─── INFORMATION SUPPLIED
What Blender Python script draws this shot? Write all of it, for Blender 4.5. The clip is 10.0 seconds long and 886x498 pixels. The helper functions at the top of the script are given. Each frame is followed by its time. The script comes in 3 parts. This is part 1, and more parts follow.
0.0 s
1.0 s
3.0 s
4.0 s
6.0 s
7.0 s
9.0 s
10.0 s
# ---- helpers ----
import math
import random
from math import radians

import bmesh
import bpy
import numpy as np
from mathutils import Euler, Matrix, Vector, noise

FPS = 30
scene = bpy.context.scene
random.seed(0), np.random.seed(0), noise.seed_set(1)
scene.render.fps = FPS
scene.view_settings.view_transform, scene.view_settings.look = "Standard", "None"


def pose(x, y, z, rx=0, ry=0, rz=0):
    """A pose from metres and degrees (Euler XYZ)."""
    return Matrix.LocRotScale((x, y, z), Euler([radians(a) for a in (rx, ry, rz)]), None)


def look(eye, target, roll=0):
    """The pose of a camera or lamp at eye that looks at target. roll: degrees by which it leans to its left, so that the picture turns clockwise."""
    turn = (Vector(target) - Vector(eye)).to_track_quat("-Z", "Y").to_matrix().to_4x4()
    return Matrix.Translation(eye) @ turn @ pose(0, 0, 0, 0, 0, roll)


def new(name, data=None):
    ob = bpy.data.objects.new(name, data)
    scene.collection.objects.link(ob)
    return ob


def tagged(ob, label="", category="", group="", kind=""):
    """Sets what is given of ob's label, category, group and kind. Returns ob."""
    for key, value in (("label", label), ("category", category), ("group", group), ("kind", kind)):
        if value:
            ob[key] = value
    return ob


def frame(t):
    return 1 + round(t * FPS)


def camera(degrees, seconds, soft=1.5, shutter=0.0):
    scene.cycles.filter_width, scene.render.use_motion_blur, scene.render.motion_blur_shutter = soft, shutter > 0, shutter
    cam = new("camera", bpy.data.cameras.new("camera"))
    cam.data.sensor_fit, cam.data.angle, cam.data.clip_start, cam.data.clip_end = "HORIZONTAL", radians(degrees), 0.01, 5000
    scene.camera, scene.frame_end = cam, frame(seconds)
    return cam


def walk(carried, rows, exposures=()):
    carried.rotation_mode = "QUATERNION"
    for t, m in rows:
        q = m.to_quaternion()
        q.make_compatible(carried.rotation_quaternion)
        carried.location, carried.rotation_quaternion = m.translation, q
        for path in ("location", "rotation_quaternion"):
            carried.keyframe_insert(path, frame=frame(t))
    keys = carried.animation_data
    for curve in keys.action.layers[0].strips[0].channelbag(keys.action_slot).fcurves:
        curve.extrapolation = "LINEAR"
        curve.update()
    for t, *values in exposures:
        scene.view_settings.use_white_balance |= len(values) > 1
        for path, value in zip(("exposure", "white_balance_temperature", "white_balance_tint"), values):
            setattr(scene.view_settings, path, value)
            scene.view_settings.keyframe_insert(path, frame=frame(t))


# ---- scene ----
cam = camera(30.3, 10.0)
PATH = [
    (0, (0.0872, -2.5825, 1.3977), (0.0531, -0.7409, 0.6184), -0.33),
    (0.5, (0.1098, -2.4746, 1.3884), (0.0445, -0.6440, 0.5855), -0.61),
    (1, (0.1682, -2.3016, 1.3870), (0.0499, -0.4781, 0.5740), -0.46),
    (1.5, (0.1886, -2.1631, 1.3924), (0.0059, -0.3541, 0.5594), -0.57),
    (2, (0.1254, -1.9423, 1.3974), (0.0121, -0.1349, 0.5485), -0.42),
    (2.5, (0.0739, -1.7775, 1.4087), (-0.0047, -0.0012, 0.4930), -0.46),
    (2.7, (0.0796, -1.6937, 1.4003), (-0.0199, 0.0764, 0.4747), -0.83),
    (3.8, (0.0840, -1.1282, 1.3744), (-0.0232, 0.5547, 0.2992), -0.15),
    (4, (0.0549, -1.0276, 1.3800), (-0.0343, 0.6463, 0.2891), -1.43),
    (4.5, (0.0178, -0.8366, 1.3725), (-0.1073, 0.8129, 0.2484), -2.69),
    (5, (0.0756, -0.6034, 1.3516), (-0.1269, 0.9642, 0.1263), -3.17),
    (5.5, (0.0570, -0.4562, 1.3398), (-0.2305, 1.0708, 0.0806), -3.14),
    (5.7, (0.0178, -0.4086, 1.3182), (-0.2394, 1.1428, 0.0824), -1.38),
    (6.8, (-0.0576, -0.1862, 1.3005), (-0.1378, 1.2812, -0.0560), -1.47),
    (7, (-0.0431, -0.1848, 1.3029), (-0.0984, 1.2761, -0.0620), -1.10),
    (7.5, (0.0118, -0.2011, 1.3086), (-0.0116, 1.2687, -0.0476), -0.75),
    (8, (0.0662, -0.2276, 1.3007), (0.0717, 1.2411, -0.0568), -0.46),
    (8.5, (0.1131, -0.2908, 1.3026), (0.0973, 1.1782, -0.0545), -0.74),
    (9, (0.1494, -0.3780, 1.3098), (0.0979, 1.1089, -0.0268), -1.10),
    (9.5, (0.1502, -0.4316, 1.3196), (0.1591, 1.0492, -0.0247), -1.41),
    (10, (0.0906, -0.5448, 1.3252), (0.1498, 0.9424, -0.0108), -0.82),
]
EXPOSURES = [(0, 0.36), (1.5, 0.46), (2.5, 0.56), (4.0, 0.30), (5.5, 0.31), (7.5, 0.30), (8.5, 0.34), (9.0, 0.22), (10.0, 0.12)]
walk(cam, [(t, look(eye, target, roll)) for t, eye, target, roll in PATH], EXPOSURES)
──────
Only the lines from the one containing "for t, *values" through the one containing "scene.view_settings.keyframe_insert(path, frame=frame(t))" are to be extracted, exactly as they appear, with both ends included.

    for t, *values in exposures:
        scene.view_settings.use_white_balance |= len(values) > 1
        for path, value in zip(("exposure", "white_balance_temperature", "white_balance_tint"), values):
            setattr(scene.view_settings, path, value)
            scene.view_settings.keyframe_insert(path, frame=frame(t))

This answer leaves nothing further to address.